One other role that Europeans played in the West Indies was that of military invader, either in conquest of aboriginal territory or later, in wars over the colonies between European countries.  We see a reference to this in Joseph Andrews, where Cartagena (there spelled Carthagena) is mentioned when by a "Gentleman," in conversation with Mr. Adams, who refers scornfully to those soldiers who were not brave enough to die in the attempted invasion of the Spanish fortress city (114).  In the second, the same "Gentleman" says, "Sir...I have disinherited a Nephew who is in the army, because he would not exchange his Commission, and go to the West-Indies.  I believe the Rascal is a Coward, tho' he pretends to be in love forsooth.  I would have all such Fellows hanged, Sir, I would have them hanged" (118). Cartagena, incidentally, comes up again in Equiano's  Interesting Narrative, where he says that a captain sails "nearly as far as Carthagena" (215).

Oulahda Equiano is the only one of our authors intimately familiar with the West Indies. In his narration of his life (or purported life, depending on how one reads the evidence about his birthplace), he relates his life as a sailor and an overseer in the West Indies.  He mentions many places, and gives detailed accounts of several.  We find references to Barbados, Montserrat, St. Kitts, Bermuda, Guadeloupe, Grenada, St. Eustatia, Carthagena, the Bahamas (Bahama Banks, New Providence, now Nassau,  and Abbico, now Abaco,) Martinique, Jamaica, and the "Musquito shore" (now the Mosquito Coast, which is the intersection of Nicaragua and Honduras in Central America, and Virginia, Philadelphia and Georgia in North America. His book is almost a travelogue of the New World, with vivid descriptions of life as it was lived, and is quite a contrast to the casual references to the West Indies found in most of our texts.  This is not a negative criticism of those texts, but rather proves out my theory that the West Indies and the commerce thereof was an integral part of the consciousness of the average Londoner, or any necessarily elite reader of our authors --  necessarily elite because he or she had the time, money, and literacy necessary to keep up with the printed word. We can find a corollary today when people who have never had and never will have a Swiss or "offshore" bank account refer to them in casual conversation. 

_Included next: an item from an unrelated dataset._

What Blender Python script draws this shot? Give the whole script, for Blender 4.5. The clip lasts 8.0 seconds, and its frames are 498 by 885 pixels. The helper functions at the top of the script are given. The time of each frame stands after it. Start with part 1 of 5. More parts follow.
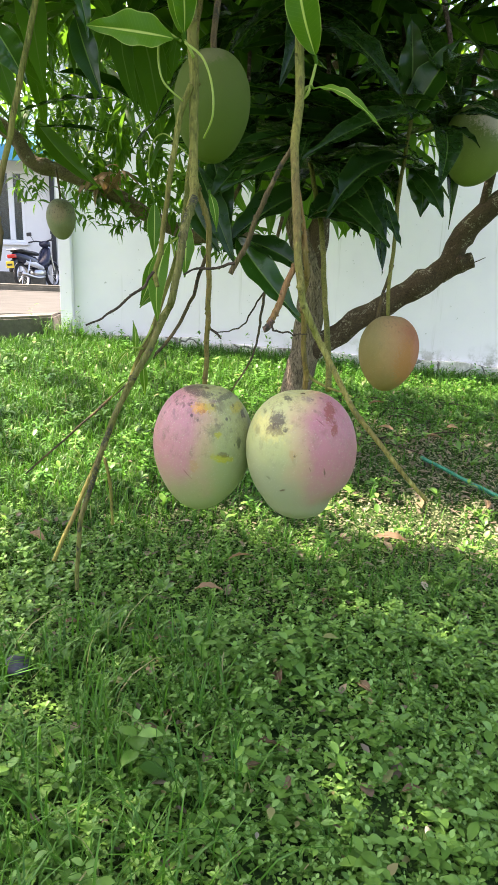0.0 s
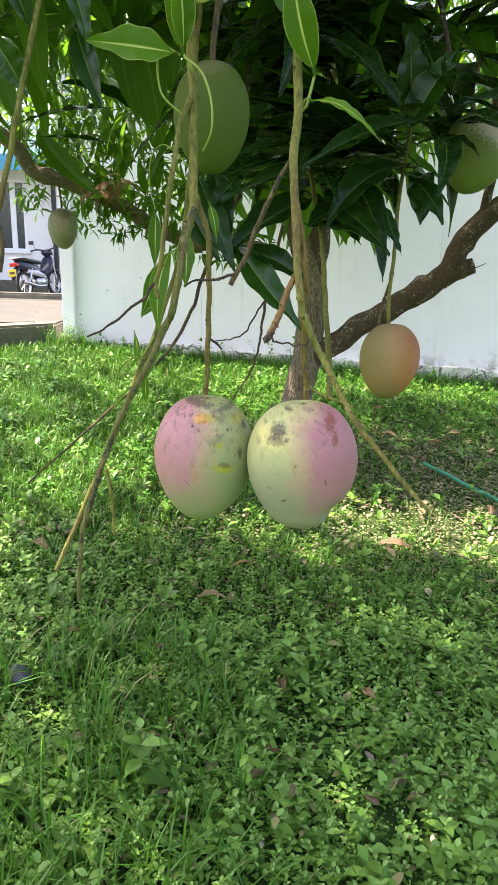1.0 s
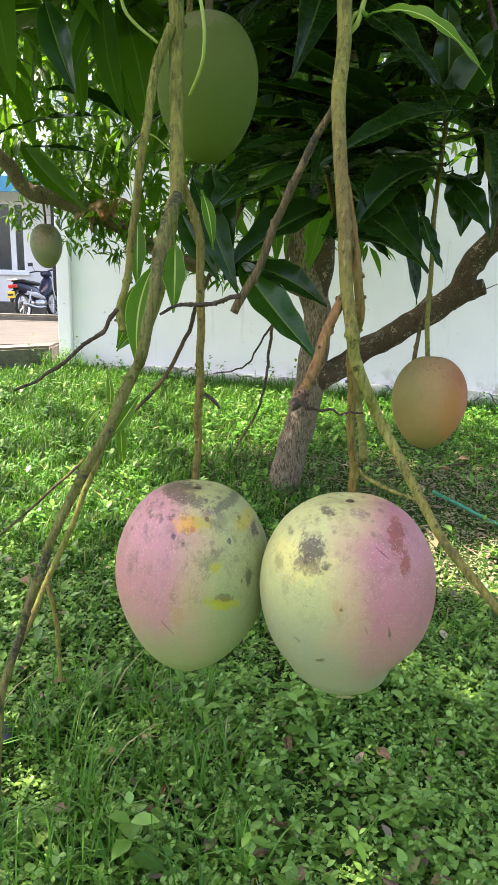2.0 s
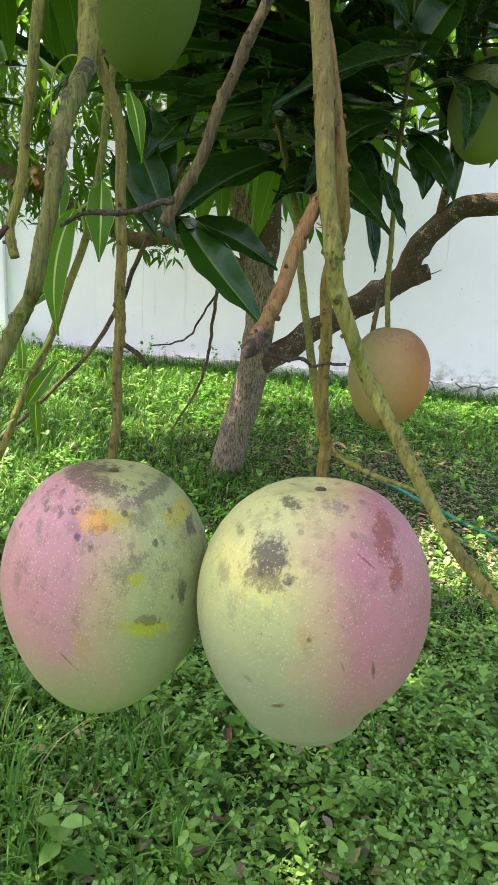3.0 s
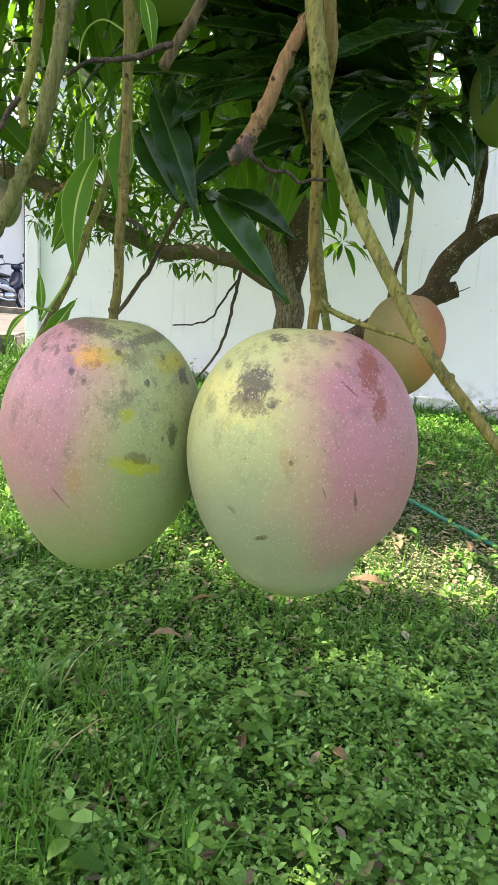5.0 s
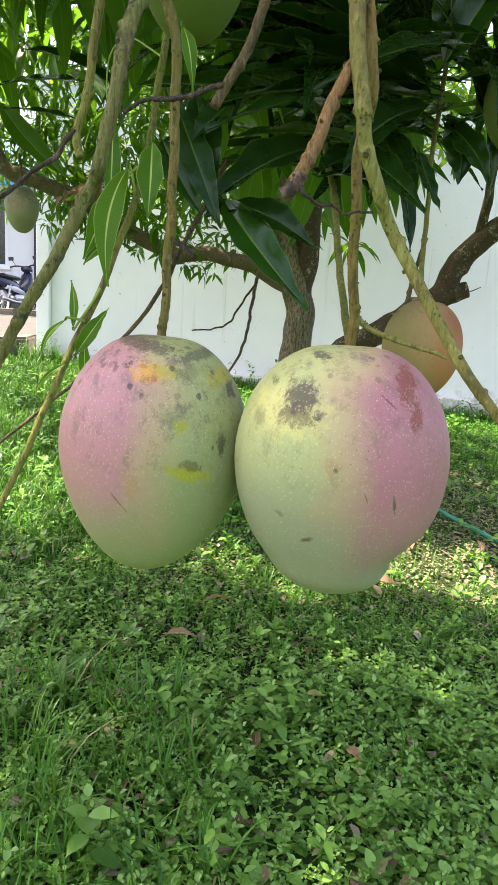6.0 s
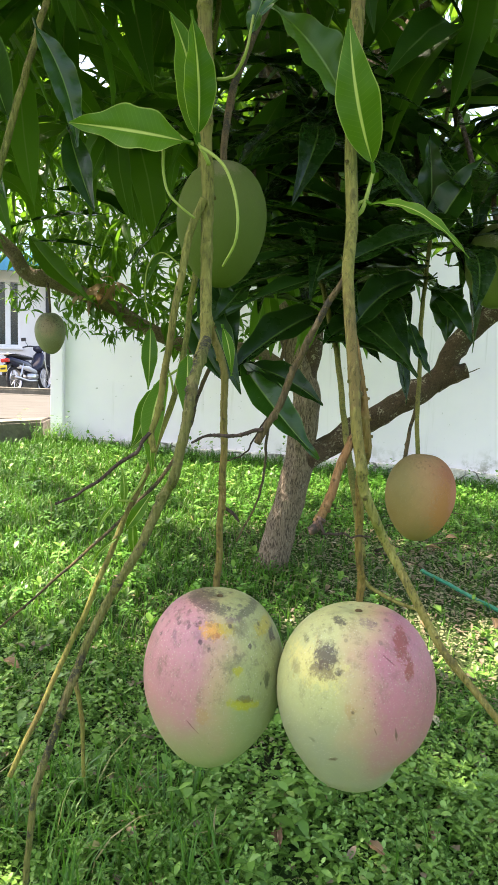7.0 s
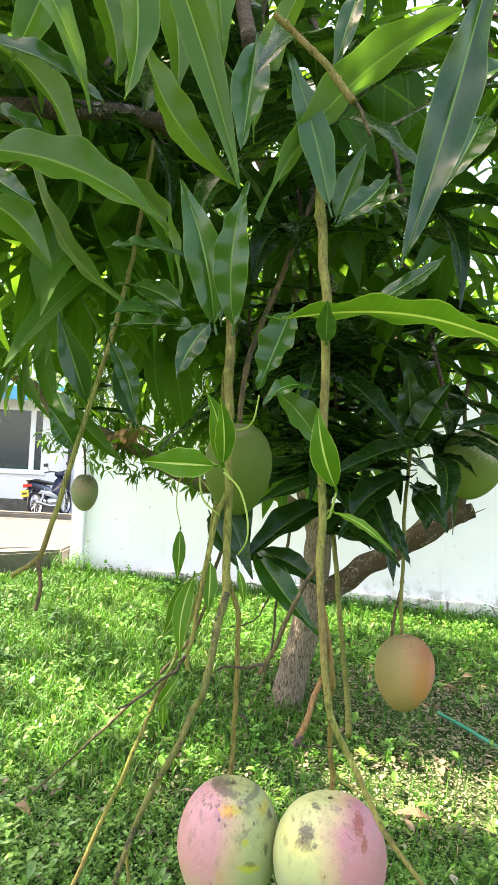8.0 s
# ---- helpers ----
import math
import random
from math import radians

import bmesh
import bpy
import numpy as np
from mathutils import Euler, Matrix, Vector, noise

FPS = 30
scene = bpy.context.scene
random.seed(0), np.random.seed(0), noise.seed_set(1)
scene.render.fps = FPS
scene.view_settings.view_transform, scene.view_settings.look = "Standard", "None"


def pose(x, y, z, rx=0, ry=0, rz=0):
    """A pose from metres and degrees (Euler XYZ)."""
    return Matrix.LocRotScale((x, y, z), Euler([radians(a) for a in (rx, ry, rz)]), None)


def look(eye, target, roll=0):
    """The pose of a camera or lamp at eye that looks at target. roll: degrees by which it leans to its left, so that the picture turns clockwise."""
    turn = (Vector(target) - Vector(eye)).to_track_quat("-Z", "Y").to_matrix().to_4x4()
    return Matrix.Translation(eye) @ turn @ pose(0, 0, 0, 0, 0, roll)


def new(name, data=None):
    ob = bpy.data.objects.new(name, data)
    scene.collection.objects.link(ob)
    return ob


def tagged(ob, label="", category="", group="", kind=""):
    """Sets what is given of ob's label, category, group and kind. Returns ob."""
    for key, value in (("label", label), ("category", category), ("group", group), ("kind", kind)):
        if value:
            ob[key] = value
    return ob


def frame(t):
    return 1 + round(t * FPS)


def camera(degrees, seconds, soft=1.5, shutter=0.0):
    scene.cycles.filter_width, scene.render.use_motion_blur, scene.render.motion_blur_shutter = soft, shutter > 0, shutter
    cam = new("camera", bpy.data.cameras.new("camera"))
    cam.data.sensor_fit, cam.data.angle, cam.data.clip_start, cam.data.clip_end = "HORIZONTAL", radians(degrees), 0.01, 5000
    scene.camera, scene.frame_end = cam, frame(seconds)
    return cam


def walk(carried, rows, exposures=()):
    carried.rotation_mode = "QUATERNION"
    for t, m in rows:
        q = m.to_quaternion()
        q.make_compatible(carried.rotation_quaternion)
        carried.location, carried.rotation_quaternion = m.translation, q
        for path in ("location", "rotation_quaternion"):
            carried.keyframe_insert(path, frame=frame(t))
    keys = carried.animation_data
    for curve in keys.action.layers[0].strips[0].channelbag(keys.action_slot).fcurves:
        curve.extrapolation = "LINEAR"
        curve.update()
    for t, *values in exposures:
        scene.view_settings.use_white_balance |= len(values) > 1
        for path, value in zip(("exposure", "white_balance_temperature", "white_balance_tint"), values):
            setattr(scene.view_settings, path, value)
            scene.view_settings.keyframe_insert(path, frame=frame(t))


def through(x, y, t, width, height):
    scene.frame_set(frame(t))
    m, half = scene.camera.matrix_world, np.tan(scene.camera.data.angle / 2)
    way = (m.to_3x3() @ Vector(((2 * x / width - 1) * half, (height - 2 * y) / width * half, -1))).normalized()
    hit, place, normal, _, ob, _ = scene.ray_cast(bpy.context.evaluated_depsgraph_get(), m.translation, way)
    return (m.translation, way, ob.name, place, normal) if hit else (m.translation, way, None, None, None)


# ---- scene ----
cam = camera(40.62, 8.0, soft=1.1)
# time, eye, target, roll
PATH = [
    (0, (0.000, 0.000, 1.577), (0.000, 1.923, 1.026), 2.00),
    (0.5, (0.007, 0.004, 1.576), (0.006, 1.924, 1.015), 1.52),
    (1, (0.001, -0.000, 1.580), (-0.007, 1.927, 1.047), 1.59),
    (1.5, (-0.011, 0.098, 1.582), (-0.024, 2.051, 1.148), 1.27),
    (1.7, (-0.009, 0.139, 1.581), (-0.024, 2.090, 1.140), 1.47),
    (2.8, (-0.006, 0.236, 1.555), (0.070, 2.146, 0.993), 1.77),
    (3, (-0.005, 0.254, 1.551), (0.157, 2.173, 1.040), 3.42),
    (3.5, (0.017, 0.268, 1.509), (0.149, 2.192, 1.017), 4.11),
    (4, (0.022, 0.259, 1.481), (0.085, 2.189, 1.001), 3.80),
    (4.5, (0.017, 0.246, 1.489), (0.107, 2.193, 1.040), 4.41),
    (6, (-0.004, 0.218, 1.502), (0.052, 2.166, 1.052), 3.94),
    (6.5, (-0.012, 0.204, 1.524), (0.062, 2.157, 1.100), 3.29),
    (7, (-0.024, 0.143, 1.604), (-0.002, 2.126, 1.344), 2.26),
    (7.5, (-0.025, 0.052, 1.660), (-0.044, 2.051, 1.595), 2.22),
    (8, (-0.022, -0.022, 1.703), (-0.062, 1.976, 1.800), 2.61),
]
EXPOSURE = 2.25
walk(cam, [(t, look(eye, aim, roll)) for t, eye, aim, roll in PATH], [(0.0, EXPOSURE, 7250, 22), (1.7, EXPOSURE, 7300, 22), (4.5, EXPOSURE, 7350, 20), (6.5, EXPOSURE, 7350, 20), (7.2, EXPOSURE + 0.08, 7500, 20), (8.0, EXPOSURE + 0.50, 7600, 19)])

# ---- world and sun ----
SUN_ELEVATION, SUN_TURN = 62.0, -74.0      # the sun stands high on the left, a little behind the wall
world = bpy.data.worlds.new("sky")
scene.world = world
world.use_nodes = True
wn = world.node_tree.nodes
sky = wn.new("ShaderNodeTexSky")
sky.sky_type = "NISHITA"
sky.sun_disc = False
sky.sun_elevation = radians(SUN_ELEVATION)
sky.sun_rotation = radians(SUN_TURN)
sky.air_density, sky.dust_density, sky.ozone_density = 1.0, 3.0, 0.6
world.node_tree.links.new(sky.outputs[0], wn["Background"].inputs[0])
wn["Background"].inputs[1].default_value = 0.15
lamp = bpy.data.lights.new("sun", "SUN")
lamp.energy, lamp.angle, lamp.color = 4.4, radians(1.0), (1.0, 0.95, 0.86)
sun_dir = Vector((math.sin(radians(SUN_TURN)) * math.cos(radians(SUN_ELEVATION)), math.cos(radians(SUN_TURN)) * math.cos(radians(SUN_ELEVATION)), math.sin(radians(SUN_ELEVATION))))
sun = new("sun", lamp)
sun.matrix_world = look(sun_dir * 30, (0, 0, 0))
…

A final reference is to another text that we did not read in class, and one not about the West Indies, but so related I feel compelled to mention it.  I say related because all of the New World of the Western Hemisphere was conflated in European eyes -- the "Americas" included North America as well as the Caribbean, and South and Central America. We see this in Equiano's mention of Georgia, Virginia and Philadelphia.  These regions were not separated in the minds of Europeans as they are in our thinking.  The Female American; or, The Adventures of Unca Eliza Winkfield, published in London in 1767,  is the dramatic tale of the daughter of an Englishman and an Indian princess.  The woman is cast away on a deserted island during a voyage from Virginia to England, and her adventures ensue. According to scholar Michelle Burnham, who has resurrected this text, the author, purportedly Ms. Winkfield, is unknown.  Burnham agrees with other critics who see Unca as a female Robinson Crusoe. I found Unca by reading C.M. Owen, an Australian scholar, who has written a fascinating study of female castaway adventure tales which became popular in Europe in the 18th century, and their relationship to Robinson Crusoe, entitled The Female Crusoe: Hybridity, Trade and the Eighteenth-Century Individual. 

We can see from all of these texts that 18th century British literature was replete with references to the Americas, and that the reader of the time was interested in the New World and saw it as a familiar, though unfamiliar, part of his or her everyday life in England.